Prabha joined Lakme Lever in Mumbai from campus. “So my first job was actually a dream one to work on Lakme brands in the middle of a large relaunch.” A year-and-a-half as a management trainee and she asked to move to Bengaluru as she got married in 1998 and her husband, Vijay’s business was based there

In Bengaluru she worked at the erstwhile Brooke Bond office at Brookefields in consumer insights as the foods and beverages, ice creams and Dalda was handled out of there. Prabha also worked on brand Bru and the tea brands and worked on the brand development structure for HUL brands. Then HUL closed down Brookefields and the office moved to Mumbai and as Prabha couldn’t move immediately to Mumbai, she quit and joined Madura Garments, only for a brief period of six months.

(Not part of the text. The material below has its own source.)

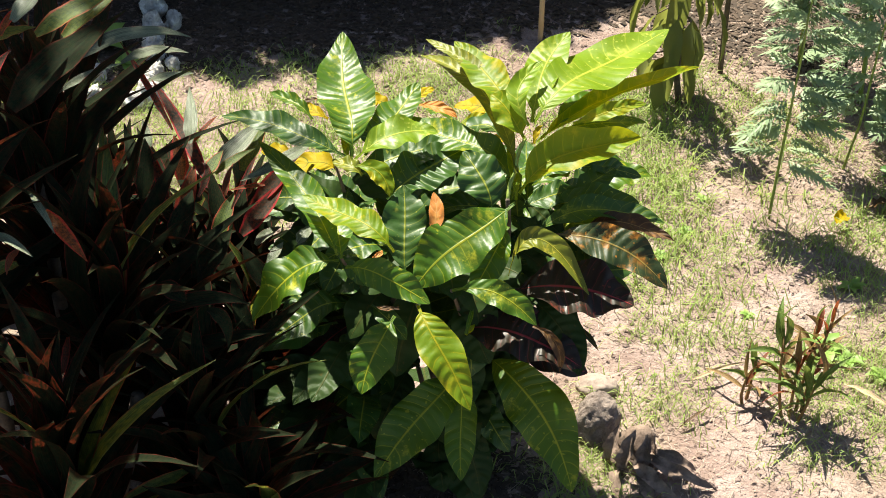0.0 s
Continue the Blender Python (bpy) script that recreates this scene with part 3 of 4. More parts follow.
croton_leaf("lime", (0.069, -0.100, 0.590), (0.063, -0.049, 0.614), (0.055, 0.049, 0.636), 0.015, (-0.05, -0.3, 0.95), 72, fold=0.40)
croton_leaf("orange", (-0.143, -0.180, 0.525), (-0.134, -0.177, 0.529), (-0.129, -0.169, 0.533), 0.009, (0, -0.6, 0.8), 73, fold=0.30)
croton_leaf("brown", (-0.099, -0.220, 0.464), (-0.115, -0.224, 0.465), (-0.133, -0.220, 0.464), 0.008, (0, -0.6, 0.8), 74, fold=0.30)
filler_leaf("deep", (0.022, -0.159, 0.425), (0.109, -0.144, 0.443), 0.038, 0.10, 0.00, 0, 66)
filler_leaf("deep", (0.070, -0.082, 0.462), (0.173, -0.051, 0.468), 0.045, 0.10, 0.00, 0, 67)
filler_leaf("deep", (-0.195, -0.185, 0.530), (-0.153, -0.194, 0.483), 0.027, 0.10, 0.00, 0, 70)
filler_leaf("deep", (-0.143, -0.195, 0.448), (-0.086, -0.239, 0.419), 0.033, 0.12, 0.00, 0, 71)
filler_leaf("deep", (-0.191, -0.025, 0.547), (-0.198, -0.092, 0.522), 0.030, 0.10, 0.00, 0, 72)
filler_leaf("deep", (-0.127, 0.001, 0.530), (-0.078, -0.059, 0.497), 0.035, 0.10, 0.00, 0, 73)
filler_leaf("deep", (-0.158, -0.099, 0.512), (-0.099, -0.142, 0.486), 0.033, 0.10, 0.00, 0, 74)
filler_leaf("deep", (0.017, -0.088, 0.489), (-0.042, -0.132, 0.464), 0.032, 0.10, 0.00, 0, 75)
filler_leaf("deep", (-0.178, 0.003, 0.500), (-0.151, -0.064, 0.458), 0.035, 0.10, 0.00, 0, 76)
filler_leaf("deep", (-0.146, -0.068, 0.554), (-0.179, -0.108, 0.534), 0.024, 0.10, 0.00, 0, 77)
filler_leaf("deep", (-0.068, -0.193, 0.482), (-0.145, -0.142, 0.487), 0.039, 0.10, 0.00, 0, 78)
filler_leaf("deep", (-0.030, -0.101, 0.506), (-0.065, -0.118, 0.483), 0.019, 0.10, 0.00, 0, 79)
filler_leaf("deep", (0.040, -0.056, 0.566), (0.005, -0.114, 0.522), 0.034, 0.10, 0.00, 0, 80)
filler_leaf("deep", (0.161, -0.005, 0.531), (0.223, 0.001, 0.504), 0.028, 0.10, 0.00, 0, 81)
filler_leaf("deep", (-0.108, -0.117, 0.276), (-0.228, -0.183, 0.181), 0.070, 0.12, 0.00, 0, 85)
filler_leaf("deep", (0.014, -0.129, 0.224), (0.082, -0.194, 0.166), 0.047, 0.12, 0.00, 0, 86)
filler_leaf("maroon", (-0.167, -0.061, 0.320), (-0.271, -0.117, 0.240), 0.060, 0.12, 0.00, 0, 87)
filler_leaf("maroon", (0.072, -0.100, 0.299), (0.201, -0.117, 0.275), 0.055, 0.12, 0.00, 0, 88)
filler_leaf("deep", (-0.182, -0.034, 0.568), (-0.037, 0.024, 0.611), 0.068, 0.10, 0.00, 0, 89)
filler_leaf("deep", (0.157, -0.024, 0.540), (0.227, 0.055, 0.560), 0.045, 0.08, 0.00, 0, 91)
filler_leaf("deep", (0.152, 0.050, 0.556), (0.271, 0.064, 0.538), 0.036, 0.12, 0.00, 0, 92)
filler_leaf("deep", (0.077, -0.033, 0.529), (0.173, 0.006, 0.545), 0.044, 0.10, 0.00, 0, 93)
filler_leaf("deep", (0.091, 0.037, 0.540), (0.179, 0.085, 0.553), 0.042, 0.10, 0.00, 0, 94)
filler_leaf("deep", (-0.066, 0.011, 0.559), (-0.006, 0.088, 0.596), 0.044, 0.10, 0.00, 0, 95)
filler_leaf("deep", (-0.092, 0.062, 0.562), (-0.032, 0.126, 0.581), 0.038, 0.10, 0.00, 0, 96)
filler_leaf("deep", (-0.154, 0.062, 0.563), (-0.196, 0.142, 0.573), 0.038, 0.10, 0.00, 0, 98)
# Added leaves close bright gaps; the inner shade is in their dark colour.
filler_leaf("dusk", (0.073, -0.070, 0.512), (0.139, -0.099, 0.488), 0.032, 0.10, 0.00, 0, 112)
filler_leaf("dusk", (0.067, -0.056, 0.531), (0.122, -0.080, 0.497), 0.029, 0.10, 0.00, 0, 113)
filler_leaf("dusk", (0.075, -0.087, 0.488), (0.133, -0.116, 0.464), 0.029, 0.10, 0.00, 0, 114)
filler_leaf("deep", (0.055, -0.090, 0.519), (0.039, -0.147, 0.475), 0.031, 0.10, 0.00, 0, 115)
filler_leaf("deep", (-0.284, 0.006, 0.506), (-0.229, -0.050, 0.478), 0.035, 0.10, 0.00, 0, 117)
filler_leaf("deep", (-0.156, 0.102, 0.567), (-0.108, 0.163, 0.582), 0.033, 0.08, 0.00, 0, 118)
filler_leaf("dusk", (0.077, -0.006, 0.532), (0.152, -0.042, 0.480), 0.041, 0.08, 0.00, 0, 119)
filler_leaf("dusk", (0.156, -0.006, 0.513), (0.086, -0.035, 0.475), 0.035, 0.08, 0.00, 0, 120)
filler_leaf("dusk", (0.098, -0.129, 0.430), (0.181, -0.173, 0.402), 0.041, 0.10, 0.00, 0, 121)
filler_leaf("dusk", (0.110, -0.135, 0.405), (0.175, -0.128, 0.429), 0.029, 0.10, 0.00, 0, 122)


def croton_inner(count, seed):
    """Crowded leaves low inside the bush, most with its inner shade in their colour."""
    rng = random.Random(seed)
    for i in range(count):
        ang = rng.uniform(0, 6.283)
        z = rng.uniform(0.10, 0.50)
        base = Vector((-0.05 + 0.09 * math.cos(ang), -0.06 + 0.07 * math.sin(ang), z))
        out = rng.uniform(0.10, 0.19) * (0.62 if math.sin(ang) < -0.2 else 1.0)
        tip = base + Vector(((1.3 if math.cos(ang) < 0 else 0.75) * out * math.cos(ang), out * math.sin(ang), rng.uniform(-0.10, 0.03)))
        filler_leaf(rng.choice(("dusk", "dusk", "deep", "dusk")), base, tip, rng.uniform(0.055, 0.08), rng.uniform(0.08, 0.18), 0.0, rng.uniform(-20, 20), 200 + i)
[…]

“I then had an opportunity to move to Unilever Dubai to work in the Middle East, Africa and Turkey for beverages, handling Lipton, an epic brand in that region” she recalls. Her husband too found a connection in Dubai which made sense for him to move there in 2007 end.

After four years of a ‘fabulous job’ as she describes it, it was back to HUL in Mumbai and, “it was felt that I should do a sales stint which could set me up to do other things, So I did the branch manager Delhi and Chennai job for three years.” Soon, she moved to personal care working with Alan Jope, CEO of Unilever, who was then global business head of the personal care business. It was a strategic role she did for a year, with life coming full circle when she worked on the skin care business with Lakme Lever, before moving to home care, handling brands such as Surf to Rin, and rising to the role of executive director and part of HUL’s leadership team.

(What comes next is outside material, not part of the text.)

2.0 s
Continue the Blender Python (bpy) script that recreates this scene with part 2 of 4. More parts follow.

Reaching for yet another of the cheese sticks, I ask Prabha that usually children don’t join the company their father worked in, and she did. “So my answer to that is that my father used to work in what is now called supply chain. And I don’t. He was an engineer by profession and worked largely in the technical functions and in factories. And, I stay fully clear of that,” she replies.

Though there was certainly a legacy to live up to as everyone in the company knew her father. “It was fun, though, because of all the stuff you hear, you feel like you know more than you are entitled to before you join. My uncle was in P&G, so there was enough and more FMCG happening at home, and then joining the industry you feel quite at home,” she says with a laugh.

The move to Colgate

Taking up the Colgate assignment – she took over as the MD on September 1, 2022 - was easy, she says, as, like in HUL, Colgate too has a bunch of incredible brands and “my starting point to even think about it. It’s a listed company, high integrity, values and ethics, which is really important to me, and, of course, the whole amount of learning for me; it’s one thing to run a business and another to run the whole organisation, managing a board, regulatory, external facing work you do, it’s all a value add to the work I had done earlier,” she explains.

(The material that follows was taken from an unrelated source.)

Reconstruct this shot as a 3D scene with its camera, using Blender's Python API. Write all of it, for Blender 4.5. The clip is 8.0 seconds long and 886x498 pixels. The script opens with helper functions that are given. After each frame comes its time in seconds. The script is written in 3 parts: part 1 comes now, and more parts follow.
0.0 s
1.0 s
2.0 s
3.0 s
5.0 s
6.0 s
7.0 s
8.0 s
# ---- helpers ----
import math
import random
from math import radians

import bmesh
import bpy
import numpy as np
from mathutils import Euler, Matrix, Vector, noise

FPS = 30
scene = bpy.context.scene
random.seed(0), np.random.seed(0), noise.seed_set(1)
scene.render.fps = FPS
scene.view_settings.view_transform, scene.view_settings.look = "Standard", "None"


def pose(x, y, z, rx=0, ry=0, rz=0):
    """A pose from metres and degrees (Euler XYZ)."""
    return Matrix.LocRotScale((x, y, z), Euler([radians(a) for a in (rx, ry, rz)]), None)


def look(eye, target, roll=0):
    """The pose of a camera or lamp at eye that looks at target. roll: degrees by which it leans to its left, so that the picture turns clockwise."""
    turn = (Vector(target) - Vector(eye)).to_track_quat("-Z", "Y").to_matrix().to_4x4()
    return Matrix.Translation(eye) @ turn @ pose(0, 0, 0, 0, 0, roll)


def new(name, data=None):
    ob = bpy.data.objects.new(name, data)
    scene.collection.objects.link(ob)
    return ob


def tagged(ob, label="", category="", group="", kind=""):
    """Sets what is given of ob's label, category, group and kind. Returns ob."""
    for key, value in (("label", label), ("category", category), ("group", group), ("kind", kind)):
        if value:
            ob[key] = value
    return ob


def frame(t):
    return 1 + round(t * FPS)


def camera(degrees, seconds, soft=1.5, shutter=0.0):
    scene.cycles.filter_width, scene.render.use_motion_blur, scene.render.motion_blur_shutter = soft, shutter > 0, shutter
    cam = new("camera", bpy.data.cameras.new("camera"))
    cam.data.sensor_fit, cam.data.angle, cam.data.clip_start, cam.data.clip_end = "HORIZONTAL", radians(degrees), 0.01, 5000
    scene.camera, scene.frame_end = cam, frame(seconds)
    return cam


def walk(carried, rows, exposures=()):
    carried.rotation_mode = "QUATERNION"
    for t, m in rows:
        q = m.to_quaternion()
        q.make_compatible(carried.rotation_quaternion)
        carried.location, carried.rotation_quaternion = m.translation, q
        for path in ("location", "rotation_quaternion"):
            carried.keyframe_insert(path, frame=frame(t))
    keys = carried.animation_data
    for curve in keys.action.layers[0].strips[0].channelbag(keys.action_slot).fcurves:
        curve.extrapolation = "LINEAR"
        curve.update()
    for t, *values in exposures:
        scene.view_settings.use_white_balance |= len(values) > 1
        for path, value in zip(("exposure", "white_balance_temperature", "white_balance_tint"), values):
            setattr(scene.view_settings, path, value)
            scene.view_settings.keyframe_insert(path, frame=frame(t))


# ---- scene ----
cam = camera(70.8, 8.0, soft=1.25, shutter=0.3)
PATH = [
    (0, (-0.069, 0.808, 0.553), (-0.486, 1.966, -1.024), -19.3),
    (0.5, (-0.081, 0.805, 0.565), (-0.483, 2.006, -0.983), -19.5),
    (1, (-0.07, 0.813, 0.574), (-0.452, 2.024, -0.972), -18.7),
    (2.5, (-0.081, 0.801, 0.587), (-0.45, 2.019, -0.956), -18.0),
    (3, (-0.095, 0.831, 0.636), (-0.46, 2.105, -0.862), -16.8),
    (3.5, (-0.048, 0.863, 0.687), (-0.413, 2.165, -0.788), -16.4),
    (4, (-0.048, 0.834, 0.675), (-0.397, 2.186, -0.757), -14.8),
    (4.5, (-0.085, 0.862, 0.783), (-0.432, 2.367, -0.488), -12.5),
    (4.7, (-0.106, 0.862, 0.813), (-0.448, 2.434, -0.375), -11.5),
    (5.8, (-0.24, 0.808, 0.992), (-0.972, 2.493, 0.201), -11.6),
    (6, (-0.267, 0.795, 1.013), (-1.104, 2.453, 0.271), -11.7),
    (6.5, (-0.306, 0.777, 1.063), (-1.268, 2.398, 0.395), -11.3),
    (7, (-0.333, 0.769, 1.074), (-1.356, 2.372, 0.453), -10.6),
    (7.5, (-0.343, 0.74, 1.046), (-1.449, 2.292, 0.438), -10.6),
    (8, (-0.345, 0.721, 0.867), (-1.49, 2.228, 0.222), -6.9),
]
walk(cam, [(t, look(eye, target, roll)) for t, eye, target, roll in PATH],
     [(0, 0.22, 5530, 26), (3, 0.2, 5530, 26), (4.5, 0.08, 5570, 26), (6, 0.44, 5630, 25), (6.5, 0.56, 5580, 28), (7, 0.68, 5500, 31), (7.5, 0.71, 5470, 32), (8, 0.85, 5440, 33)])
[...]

I ask her how she intends to push the envelope for a brand that enjoys probably the highest brand awareness for an FMCG product and almost 90 per cent penetration across markets. Colgate exists in nine out of ten households in this country, she explains, and the significant advantage over the next brand is 5X the awareness and perhaps 3X the penetration. “It starts you off with a great advantage, so anything that happens in oral care, Colgate will be at the centre of it,” she says.

So, how do you build greater oral care consumption in the country? Prabha reels out figures: in rural india only about 45 per cent of consumers brush their teeth every day, so the challenge is to get the other 55 per cent per cent to brush every day. “The challenge of good oral health is consistency. Brushing twice a day, as advised by dentists, in urban india is only 20 per cent, moving the remaining 80 per cent to brush twice a day becomes the second opportunity… these are two obvious opportunities for us to increase volume,” she elaborates.

And applying the same logic to toothbrushes, “as your dentist will tell you, you have to change your toothbrush every three months, a fact that I got to learn only after I joined Colgate (grinning), which a consumer in urban India would change every six months and in rural India it would be every 15 months! So, once we get consumers adopting to right habits for oral care, that is our responsibility, there is significant opportunity to boost volume,” she explains.

And on top of that layer the whole premiumisation journey, moving people to electric brushes, and toothpastes with targeted benefits, there’s a huge opportunity to grow, says Prabha, all gung-ho.

Prabha talks about the second part of the company name, Palmolive, which is present in body wash, hand wash and face care, but says it’s underserved at the moment. “Our effort on Palmolive will be to make sure that it certainly grows faster than oral care and becomes a larger part of the portfolio. And, overall, within personal care, we’re also looking to see whether what we can bring in of the global portfolio that is relevant for India.”

The company’s performance was under par on all parameters in the third quarter of FY 23 — flat revenue growth, decline in volumes, fall in operating profit, contraction in operating margin and fall in the profit before tax. But, as Prabha says, “I’m super optimistic about the year. Like I said, it just funnels back in to do we see opportunity for growth and do we believe that we’re well-placed to take advantage of that opportunity and, I have a fresh pair of eyes, so the answer is unequivocally yes to both. Opportunity in this country remains huge, and when you have the joy of having the Colgate brand in your portfolio, you’re certainly best placed to take advantage of that opportunity.”

It’s been a sparkling conversation, but now Prabha has to move on to her next meeting. And, that wide Colgate smile again!